Nighthawks is a famous painting by Edward Hopper, depicting a lonely corner diner late at night. In logging, a nighthawk is a metal ball that slid up and down a riverboat’s flagpole, to aid pilots in navigation.

midding

n. The tranquil pleasure of being near a gathering but not quite in it – hovering on the perimeter of a campfire, talking quietly outside a party, resting your eyes in the back seat of a car listening to friends chatting up front – feeling blissfully invisible yet still fully included, safe in the knowledge that everyone is together and everyone is okay, with all the thrill of being there without the burden of having to be.

Middle English midding, alternative spelling of midden, a refuse heap that sits near a dwelling. Pronounced “mid-ing.”

redesis

n.

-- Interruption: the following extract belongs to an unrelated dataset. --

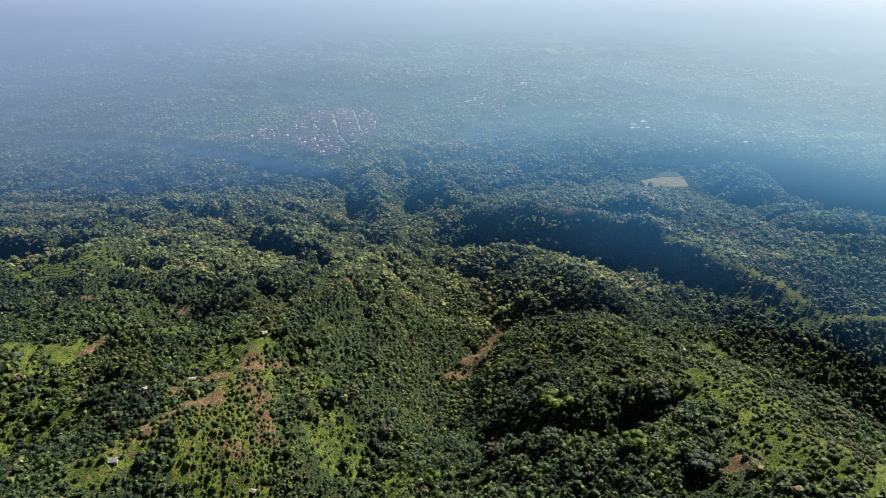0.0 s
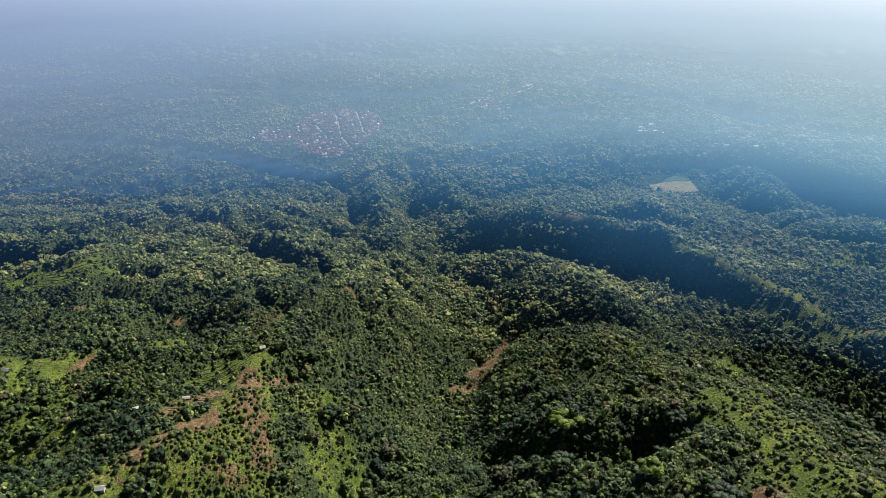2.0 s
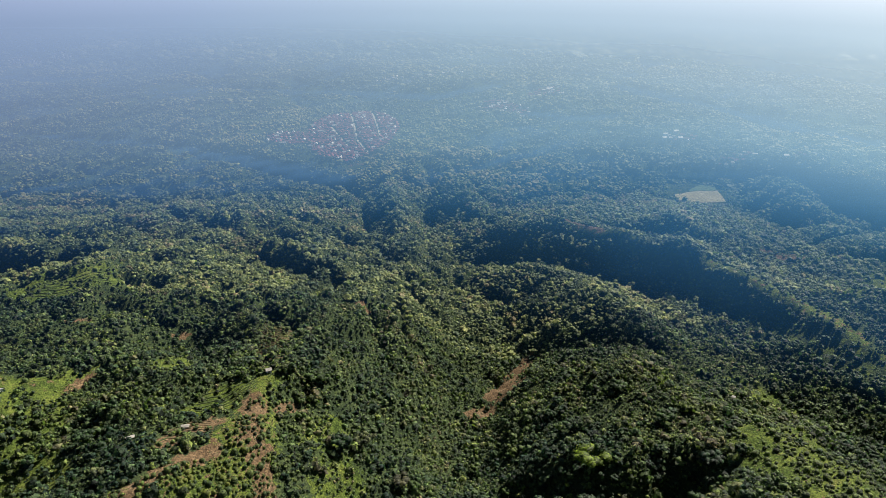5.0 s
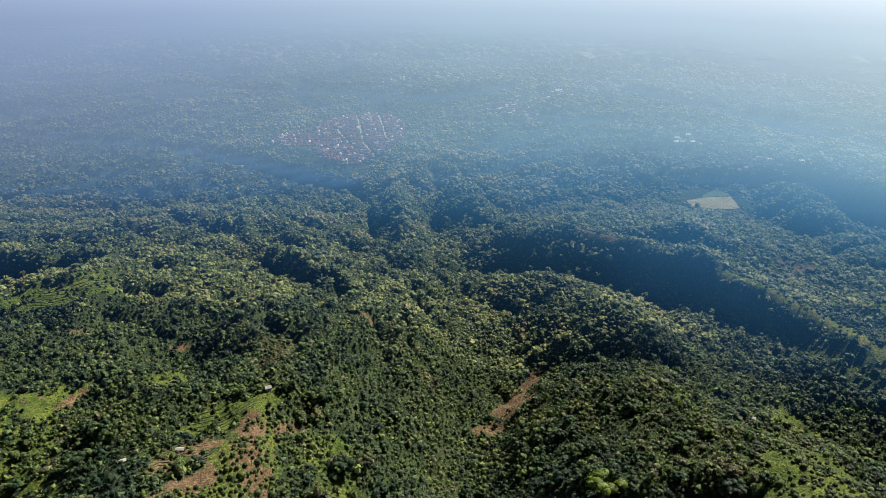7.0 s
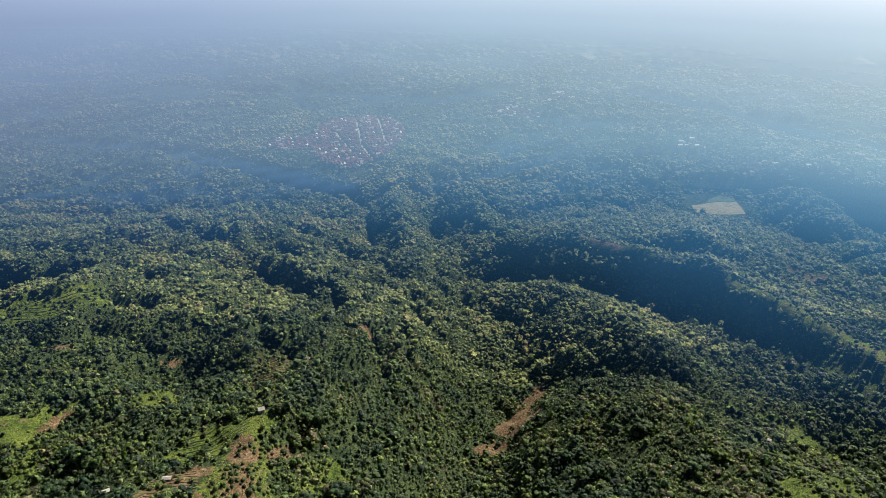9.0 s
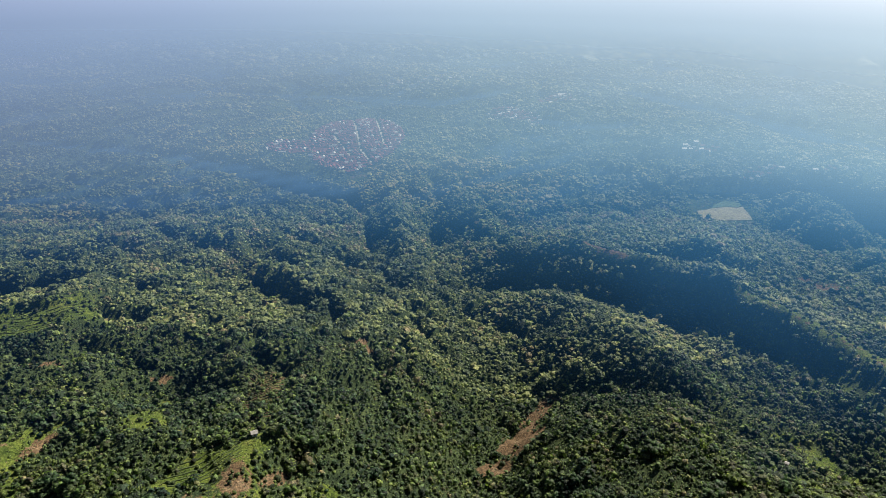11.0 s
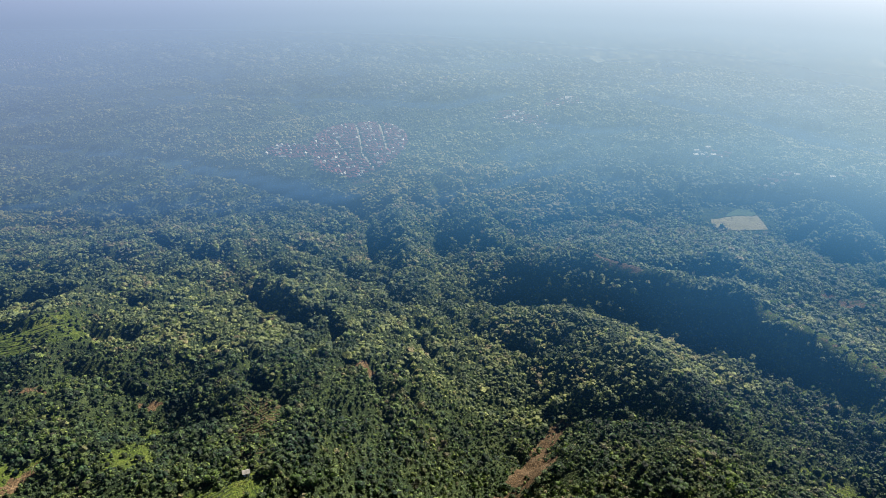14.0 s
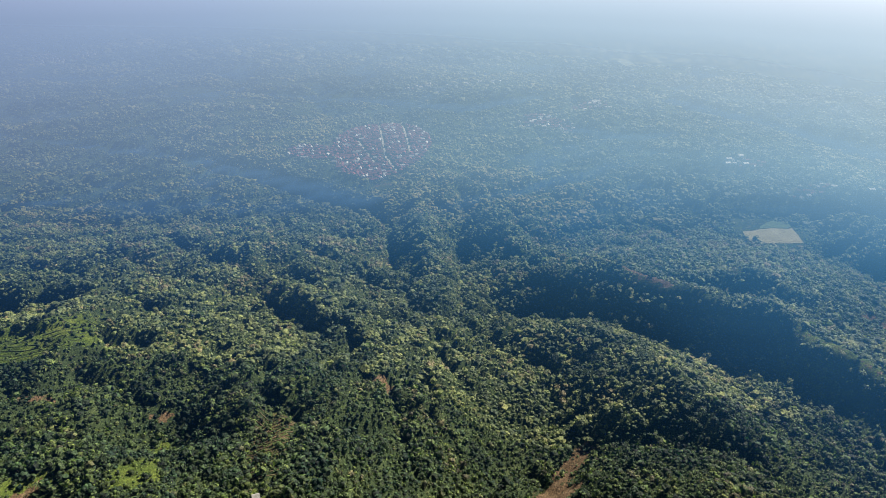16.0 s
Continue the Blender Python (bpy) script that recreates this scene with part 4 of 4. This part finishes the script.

A feeling of queasiness while offering someone advice, knowing they might well face a totally different set of constraints and capabilities, any of which might propel them to a wildly different outcome – which makes you wonder if all your hard-earned wisdom is fundamentally nontransferable, like handing someone a gift card in your name that probably expired years ago.

Middle English rede, advice + pedesis, the random motion of particles. Pronounced “ruh-dee-sis.”

falesia

n. the disquieting awareness that someone’s importance to you and your importance to them may not necessarily match – that your best friend might only think of you as a buddy, that someone you barely know might consider you a mentor, that someone you love unconditionally might have one or two conditions.

Portuguese falesia, cliff. A cliff is a dizzying meeting point between high ground and low ground. Pronounced “fuh-lee-zhuh.”

***

I’ve been thinking about my mother, who passed away last June. During covid – isolated, caring for my father as he descended into the fog of Alzheimer’s – my mother become ensnared by a man on Facebook who pretended to fall in love with her. She herself was declining mentally. Over a series of many months, she and this person spent an extraordinary amount of time texting. He did get to know her, I think, and she got to know both the person he was pretending to be and – in some way, of course – him. She certainly learned how to send him money. Finally, using extreme measures, my sister and I were able to prevent this man from communicating with her. She was devastated and furious.

She loved him, having first felt that he loved her. Those feelings of love were real, despite their basis in fantasy and deceit. I wonder if there is a word for such a specific flavor of love – a deeply felt and in some measure real love for someone who is deceiving you. I want a word to honor the beauty and even truth of the feeling despite another person’s manipulation. If there is one, I do not know it.

I think sometimes about his malicious manipulation of her. Those words describe his actions but not necessarily his entire state of mind. I wonder if he ever felt something different, as he got to know her over the months. Did he ever feel anything close to compassion or affection for her? Given the volume of their correspondence, I believe he did know her and understand her very well.

My mother’s sorrow when my sister and I prevented her from contacting this person – in a way, her lover – was extreme. Is there a word for causing extreme pain to your parent on purpose when you feel that you must?

Is there any joy in the mystery that she could still feel and yearn for such love?

What is it within us that seeks such connection?

I wonder if he ever thinks of her. I wonder if my mother, in her dementia care facility, ever thought of him – the person she believed him to be, not the person he was. We never spoke of it.

***

The winter jasmine has never bloomed with such abandon and glory. The conditions this January are somehow exactly right.

***

dolorblindness

n. the frustration that you’ll never be able to understand another person’s pain, only ever searching their face for some faint evocation of it, then rifling through your own experiences for some slapdash comparison, wishing you could tell them truthfully, “I know exactly how you feel.”

Latin dolor, pain + colorblindness. Pronounced “doh-ler-blahynd-nis.”